The launch of Apple's iPad helped propel technology stocks this week on optimism that consumer demand will be strong this year, analysts say. The iPad launched to great fanfare over the weekend, complete with giddy sales forecasts from industry researchers and Wall Street investment banks.
By Thursday, the iPad had already reached sales of 450,000 units, confirmed Apple CEO Steve Jobs at a news conference, handily beating analysts' first week sales forecasts of between 200,000 to 400,000 units.

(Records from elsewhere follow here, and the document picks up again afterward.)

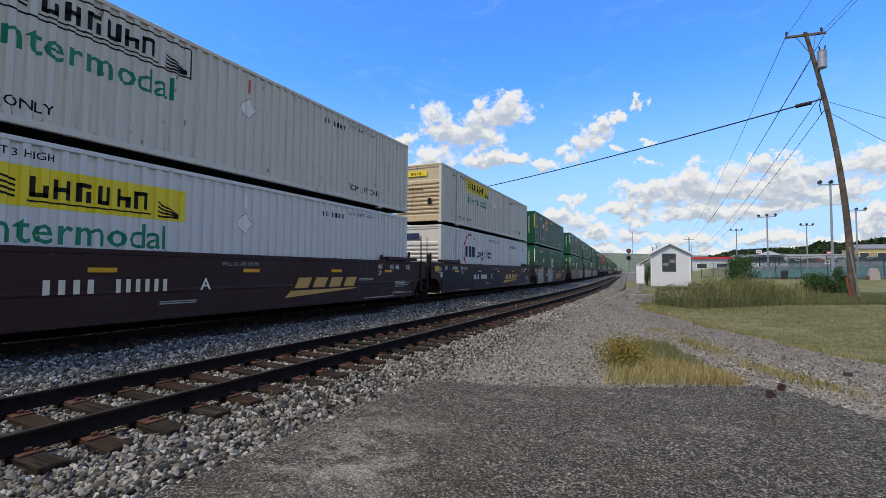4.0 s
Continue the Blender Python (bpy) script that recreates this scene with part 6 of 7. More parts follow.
def building(x, y, w, d, h, wall, roof_mat, label, gable=0.0, bays=4, trim=None, turn=0, z=0.41, name="building"):
    ob = thing(name, pose(x, y, z, 0, 0, turn), label, "building", "town buildings")
    part("wall", Shape().box(-w / 2, w / 2, 0, d, -0.4, h), wall, ob)
    if gable:
        part("roof", Shape().prism([(-0.4, h), (d + 0.4, h), (d / 2, h + gable)], -w / 2 - 0.4, w / 2 + 0.4, "x"), roof_mat, ob)
    else:
        part("roof", Shape().box(-w / 2 - 0.2, w / 2 + 0.2, -0.2, d + 0.2, h, h + 0.35), roof_mat, ob)
    if trim:
        part("fascia", Shape().box(-w / 2 - 0.25, w / 2 + 0.25, -0.6, -0.21, h - 0.35, h + 0.4), trim, ob)
    for i in range(bays):
        u = -w / 2 + w * (i + 0.5) / bays
        wn = part("window", Shape().box(u - w / bays * 0.28, u + w / bays * 0.28, -0.06, -0.004, 0.9, min(h - 1.0, 2.6)), TRIM, ob)
        part("pane", Shape().box(u - w / bays * 0.25, u + w / bays * 0.25, -0.09, -0.064, 1.0, min(h - 1.1, 2.5)), GLASS, wn)
    part("door", Shape().box(w * 0.30, w * 0.30 + 1.0, -0.05, -0.003, 0, 2.1), DARK, ob)
    return ob


building(10.49, 189.93, 19, 14, 4.6, ROOF_WHITE, ROOF_WHITE, "low white store with red roof trim", 0, 3, RED_TRIM, 0, 2.2)
pv = thing("pavilion", pose(24.55, 151.3, rise(24.55, 151.3) - 0.3), "open pavilion with white gable and dark posts by the court", "pavilion", "town buildings")
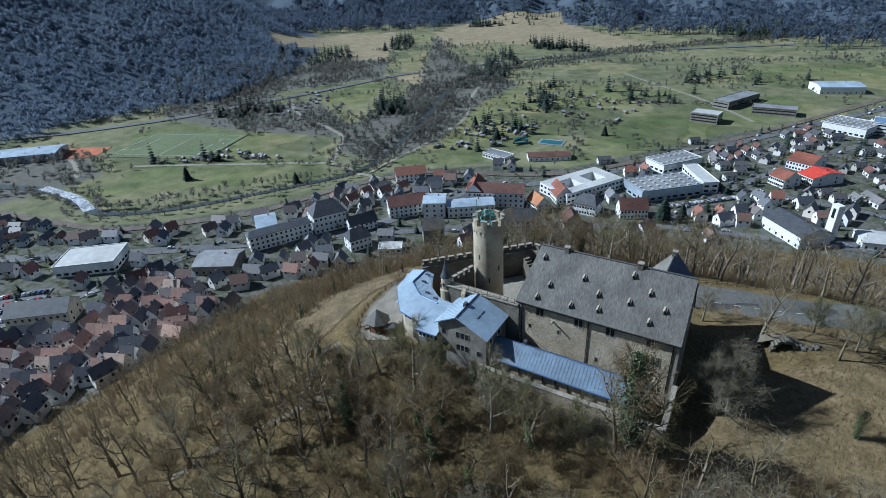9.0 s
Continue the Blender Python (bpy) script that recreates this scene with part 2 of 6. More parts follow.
M_FLATPALE = mat("pale flat roof", (0.40, 0.40, 0.385), (0.52, 0.52, 0.50), 0.7, 0.3, 0.05, relief=0, stain=0.2)
M_BLUEROOF = mat("light blue-grey roof sheet", (0.40, 0.48, 0.56), (0.52, 0.60, 0.67), 0.4, 0.4, 0.06, relief=0, metal=0.2)
M_GREYBLUE = mat("blue school roof", (0.14, 0.22, 0.34), (0.20, 0.29, 0.42), 0.5, 0.4, 0.05, relief=0)
M_BRICK = mat("dull red brick", (0.18, 0.075, 0.05), (0.27, 0.12, 0.08), 0.9, 2.0, 0.2, relief=0)
M_CAR = palette_mat("car paint", [(0.75, 0.75, 0.75), (0.04, 0.04, 0.045), (0.45, 0.46, 0.48), (0.10, 0.11, 0.13), (0.7, 0.7, 0.7), (0.06, 0.09, 0.2), (0.3, 0.03, 0.03), (0.25, 0.26, 0.27)], 0.25, 1.0, 0.6, amount=0.05)
M_CARWHITE = mat("white car paint", (0.7, 0.7, 0.7), (0.78, 0.78, 0.78), 0.25, 2, 0.4, spec=0.6, relief=0, stain=0.05)
M_CARRED = mat("red car paint", (0.42, 0.03, 0.02), (0.5, 0.05, 0.03), 0.25, 2, 0.4, spec=0.6, relief=0, stain=0.05)
M_CARBLACK = mat("black car paint", (0.012, 0.012, 0.014), (0.02, 0.02, 0.022), 0.2, 2, 0.4, spec=0.6, relief=0, stain=0.05)
M_TYRE = mat("black tyre rubber", (0.012, 0.012, 0.012), (0.03, 0.03, 0.03), 0.9, 5, 0.5, relief=0)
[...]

Excitement over the new device is one reason stock market watchers say technology stocks have outperformed the broader market so far this week. The technology heavy Nasdaq Composite Index has risen 1.42 percent to end regular trade Thursday at 2436.81, compared to 2402.58 ahead of the holiday weekend and launch of the iPad.
The broader Dow Jones Industrial Average ended Thursday at 10,927.07, exactly the same as last Thursday. It flirted with 11,000 early this week for the first time in over a year and a half, but failed to retake that level due to renewed worries over Greek debt. The Standard & Poor's 500 index finished Thursday at 1186.43, up 0.7 percent since last week.
The renewed interest in Apple has pushed its shares up to $239.95. It is not a new high for the year, but a level at which the company's market capitalisation exceeds that of a number of blue chip companies.
Apple's market capitalisation, its value based on its share price times all outstanding shares, was $217.59 billion as of the end of trade on Thursday, compared to $208.17 billion for Wal-Mart Stores and $198.09 billion for General Electric. Among technology companies, Apple is above Google's $198.09 billion, but below Microsoft's $262.32 billion. Oil company Exxon Mobile remains the biggest company in America based on market capitalisation, at $320.39 billion.
Some analysts see Apple's rise as a result of strong research and development, particularly in products such as the iPad and iPhone.
Apple has spent a total of $3.94 billion on R&D over its past four fiscal years, the last of which ended September 26, 2009, when its sales hit $36.54 billion. That figure is up 89 percent from $19.32 billion from its fiscal 2006, according to figures from Apple's annual reports filed to the Securities and Exchange Commission. Over a similar time period, Microsoft has spent $30.88 billion on R&D to increase its sales 32 percent to $58.44 billion, according to figures in annual reports available on its website. Microsoft's fiscal year ends on June 30 each year.
Expectations for Apple remain high, particularly for iPad sales through the rest of this year. Market researcher iSuppli expects iPad sales to reach 7.1 million units this year due to an attractive design and compelling applications, while some investment banks forecast sales as high as 10 million.
Semico Research believes the iPad means the era of the tablet PC is finally here, after failed attempts in the past such as Apple's Newton. Internet access, social networking and e-books have given tablet devices a new purpose, the market researcher said in a recent report.
Dozens of companies are planning rival tablet devices this year. Hewlett-Packard has already announced the Slate, while Asustek Computer is planning the Eee Pad. Over 50 tablet devices are expected to launch this year.
Semico believes most sales forecasts for the iPad are too high and predicts sales of the devices will likely reach about 1.8 million units this year. "Higher volumes will follow," the researcher said, adding that, "this time around, tablet PCs will succeed."